Use grouping, color coding, and naming conventions to visually separate staging tables, production datasets, and external sources. Leverage tool features like node collapsing, lineage filters, and metadata panels to reduce cognitive load.
For example, organize lineage for a customer churn dashboard by clearly separating behavioral data, transaction logs, and support system feeds. This modular view helps users understand data contributions without sifting through the entire ecosystem.
4. Ensure Right Context Inclusion
Lineage by itself—just arrows between systems—is not enough. Teams need context to interpret what the lineage means and how to use it. This includes business definitions, ownership information, data sensitivity, update frequency, and transformation logic.
Enrich lineage data with metadata from catalogs and governance platforms. Provide links to documentation, explain complex transformation steps, and clarify ownership for each dataset. This contextual layer makes lineage not only more informative but also actionable.

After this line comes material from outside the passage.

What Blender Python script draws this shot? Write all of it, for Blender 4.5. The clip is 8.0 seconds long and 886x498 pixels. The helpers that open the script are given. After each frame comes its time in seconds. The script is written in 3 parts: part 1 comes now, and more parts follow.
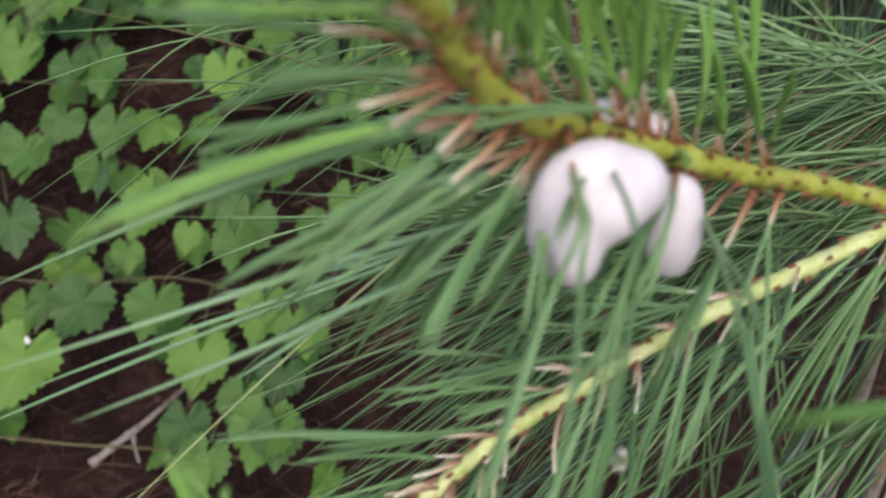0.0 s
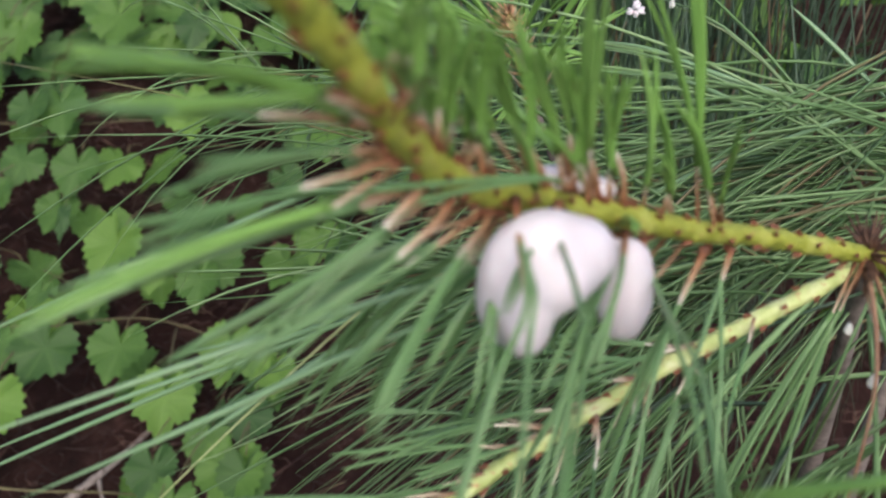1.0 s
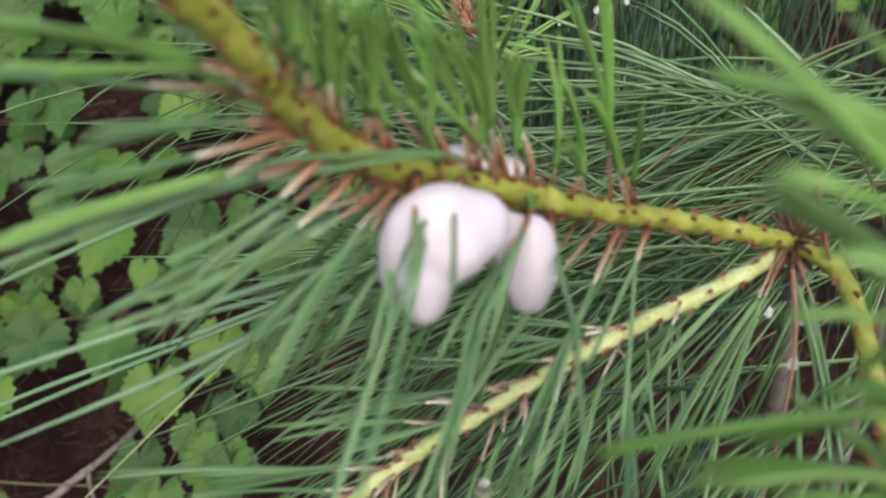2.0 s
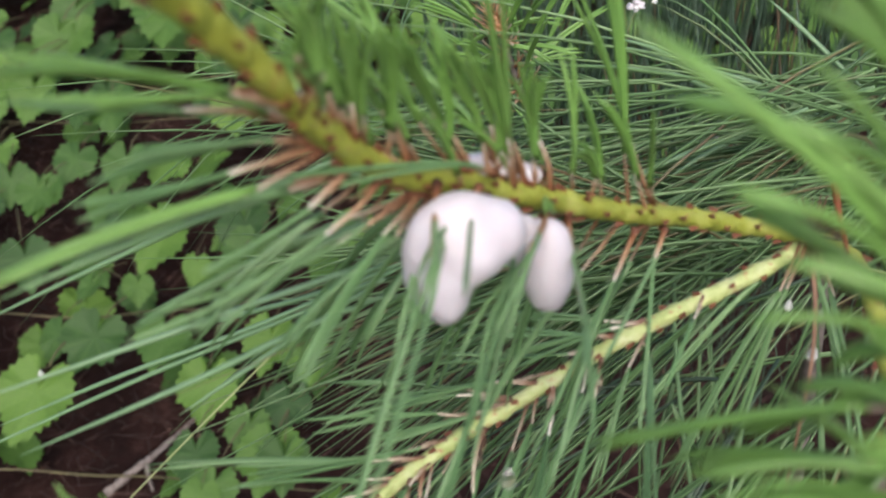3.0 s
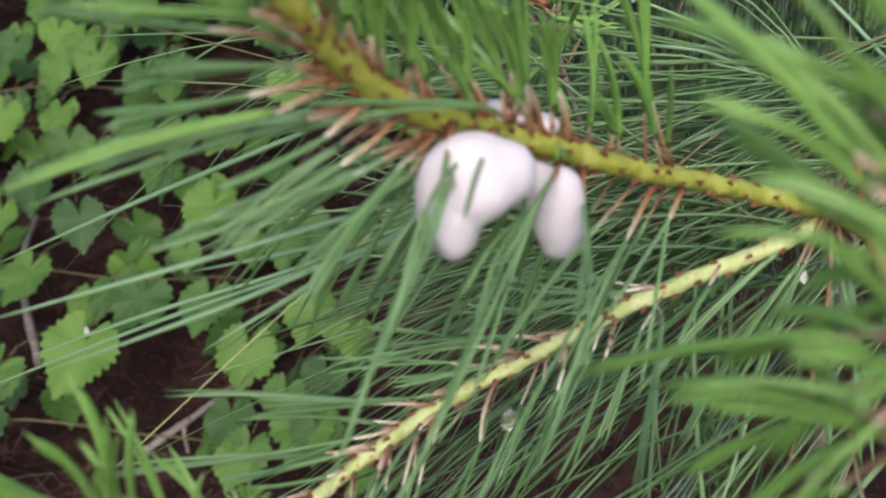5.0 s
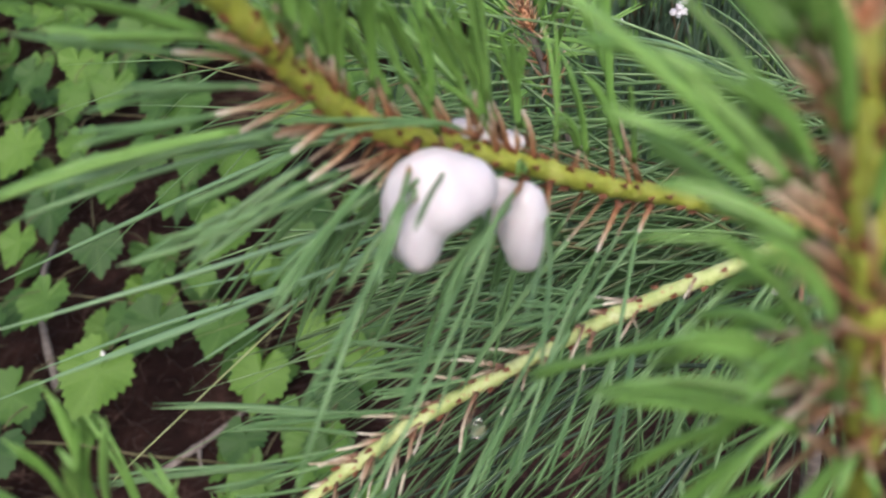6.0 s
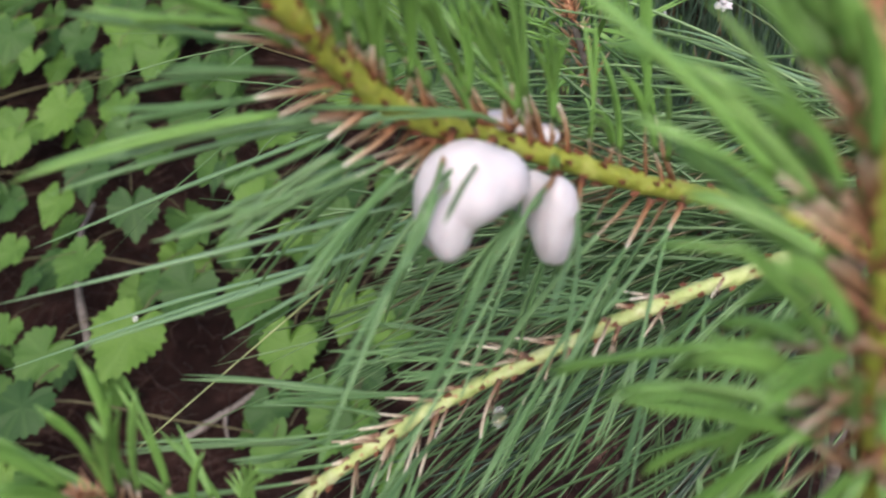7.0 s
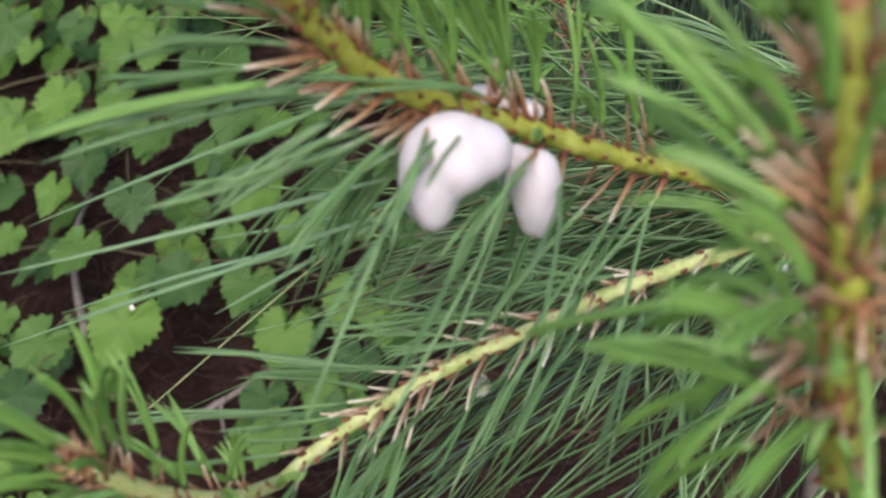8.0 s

For example, knowing that a field was derived from a deprecated data source or is maintained by another team can prevent errors and speed up collaboration. Without context, lineage might raise more questions than it answers.
5. Scale Lineage to Meet Business Needs
Lineage programs must grow alongside the business. Start with critical pipelines and expand coverage as tools and teams mature. Trying to map every pipeline from day one is often unsustainable and leads to poor user experiences.
Choose tools that support incremental lineage updates, scalable metadata processing, and cross-system integration. Define a roadmap to gradually add systems and improve lineage granularity—from table-level to column-level as needed.
As data volumes increase, automate lineage extraction and build governance workflows around it. Regular reviews and metadata refreshes help keep lineage current. A phased, scalable approach ensures that lineage continues delivering value without becoming a maintenance burden.